When you open the door, be careful what you let in: The process of losing your mind as a writer.
- Sep 3, 2015
- 2 min read

All three books in the Skin Collection trilogy came all at once - like a tidal wave. Like a thunder storm where every concept struck me like lightening until I looked something akin to a friendly/ deranged homeless psychopath. As soon as i allowed ideas to come back to me (I'd walked away from the story when I turned 14 and moved schools) - it was like 10 years of thoughts crashing into me. 10 years of memories that never existed. i was alone, It was beautiful and I was a disaster.
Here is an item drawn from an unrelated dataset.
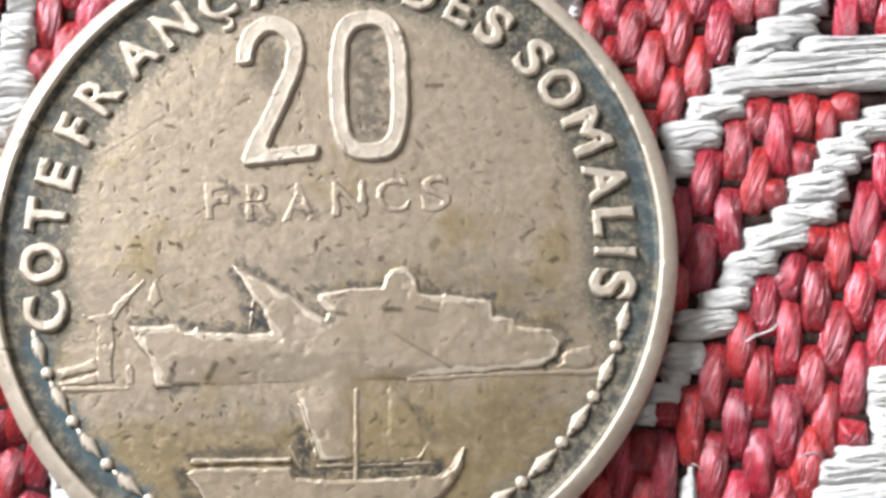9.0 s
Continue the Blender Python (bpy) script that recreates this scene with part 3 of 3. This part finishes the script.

I didn't know how to control my mind. I let the story consume me. It hit me like a truck after years of whispering. I locked myself in my room for 3 years.
Here's the thing, stories - really great ones - never get boring - no matter how many times you tell them - as a story-teller you just get better at telling them. and the truth was, I’ve only ever told it to myself - it was vague and fragmented. i thought after writing the first draft (little did I know, thank God, that I'd spend several years obsessively rewriting it), that i knew all about writing (hahaha).
What people who try to help you become a better writer never tell you is this: when the story comes it is going to consume you and you will never be the same again, and it will be violent and transforming and from that moment you will worship it above all things until your very last breath.
The next secret is that if you're ever lucky enough to meet someone who is not a writer and understands this, you must create some space to worship them too.